Durante seis años Rajoy había dejado crecer al monstruo cuando no
directamente lo había alimentado. La crisis en Cataluña se había
incubado lentamente delante de sus ojos y de los de su vicepresidenta
sin que ninguno de los dos encontrase motivo alguno para la alarma.
Cuando todo se rompió en octubre de 2017 ya no tenía remedio. Habían
llegado tarde a aquello como llegaron tarde (y generalmente mal) a todo.
Dos oficiales de un registro esperando acontecimientos con la firme
creencia de que todo se arregla con asignaciones del presupuesto. De lo
demás no había que preocuparse porque la plaza la tenían en propiedad.
El Partido Popular nacido del congreso de Valencia
en 2008 y apuntalado en el de Sevilla de 2012 creyó que los votos eran
suyos en base a la posesión de unas simples siglas y al recuerdo de los
buenos años de Aznar. Todo eso quebró el año pasado con el irrefrenable
ascenso de Ciudadanos como opción de centro-derecha y de Vox como derecha pura. Sólo hizo falta que Rajoy perdiese el poder para que la gran ficción se mostrase tal cual era.
A
partir de ahí, ni un año hace, el derrumbe fue tan desordenado como
todas las demoliciones que se hacen sin control. La solución de urgencia
encarnada en Pablo Casado llegó, una vez
más, demasiado tarde. El partido quería volver a parecerse a sus
votantes, pero éstos ya no estaban por la labor del volver. En un
entorno multipartidista ya no tenía sentido que liberales y
conservadores siguieran yendo de la mano.

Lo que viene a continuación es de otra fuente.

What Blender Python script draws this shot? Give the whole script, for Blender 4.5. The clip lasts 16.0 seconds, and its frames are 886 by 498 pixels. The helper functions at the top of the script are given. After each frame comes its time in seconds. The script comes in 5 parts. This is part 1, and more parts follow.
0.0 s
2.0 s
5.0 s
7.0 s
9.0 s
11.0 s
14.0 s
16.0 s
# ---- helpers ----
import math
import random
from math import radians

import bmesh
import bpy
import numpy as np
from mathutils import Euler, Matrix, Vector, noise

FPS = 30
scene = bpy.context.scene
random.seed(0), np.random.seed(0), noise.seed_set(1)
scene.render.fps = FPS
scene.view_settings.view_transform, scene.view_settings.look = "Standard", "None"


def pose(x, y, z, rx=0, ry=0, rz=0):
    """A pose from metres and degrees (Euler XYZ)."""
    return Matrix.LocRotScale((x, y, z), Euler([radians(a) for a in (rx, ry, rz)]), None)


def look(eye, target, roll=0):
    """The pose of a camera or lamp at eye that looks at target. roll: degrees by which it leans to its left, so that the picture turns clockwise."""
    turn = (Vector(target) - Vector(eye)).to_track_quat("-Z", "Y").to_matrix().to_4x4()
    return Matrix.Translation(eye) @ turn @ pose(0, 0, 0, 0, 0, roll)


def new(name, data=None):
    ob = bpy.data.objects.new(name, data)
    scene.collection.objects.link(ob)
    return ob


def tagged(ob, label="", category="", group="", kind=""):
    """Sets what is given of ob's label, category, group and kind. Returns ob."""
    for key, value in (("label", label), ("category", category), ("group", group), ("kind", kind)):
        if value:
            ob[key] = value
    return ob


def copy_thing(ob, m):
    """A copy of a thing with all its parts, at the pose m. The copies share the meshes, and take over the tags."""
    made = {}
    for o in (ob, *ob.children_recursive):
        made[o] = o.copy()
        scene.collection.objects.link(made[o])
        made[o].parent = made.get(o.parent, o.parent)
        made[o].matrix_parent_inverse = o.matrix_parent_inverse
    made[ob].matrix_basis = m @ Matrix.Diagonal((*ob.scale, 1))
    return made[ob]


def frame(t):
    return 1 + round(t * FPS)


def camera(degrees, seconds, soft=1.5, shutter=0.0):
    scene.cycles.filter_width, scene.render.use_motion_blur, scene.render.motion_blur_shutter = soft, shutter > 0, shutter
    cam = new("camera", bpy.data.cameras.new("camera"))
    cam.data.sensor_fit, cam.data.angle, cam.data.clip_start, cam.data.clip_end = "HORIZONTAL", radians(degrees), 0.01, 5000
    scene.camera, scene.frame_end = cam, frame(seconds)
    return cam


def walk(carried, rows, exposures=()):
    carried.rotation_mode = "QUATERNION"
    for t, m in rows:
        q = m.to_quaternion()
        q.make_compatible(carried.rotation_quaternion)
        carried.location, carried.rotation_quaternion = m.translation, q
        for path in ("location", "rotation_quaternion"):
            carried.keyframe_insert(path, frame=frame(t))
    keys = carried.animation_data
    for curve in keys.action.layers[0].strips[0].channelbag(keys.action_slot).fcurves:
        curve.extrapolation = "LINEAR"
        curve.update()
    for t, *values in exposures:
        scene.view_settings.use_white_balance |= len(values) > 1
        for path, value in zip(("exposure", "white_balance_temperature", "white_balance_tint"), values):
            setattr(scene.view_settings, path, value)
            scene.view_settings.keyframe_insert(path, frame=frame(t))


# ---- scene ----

Curiosamente el multipartidismo
que ha acabado con la posición hegemónica del PP fue promovido
activamente desde Moncloa pensando que a ellos nunca les afectaría.
Nunca surgiría un partido a la derecha, nunca tendrían que pelear el
centro. El sorayo-rajoyismo ha sido puro veneno, se lo han ido tomando a sorbos. Con ellos se jodió el PP y, salvo que medie un milagro, lo hizo para siempre.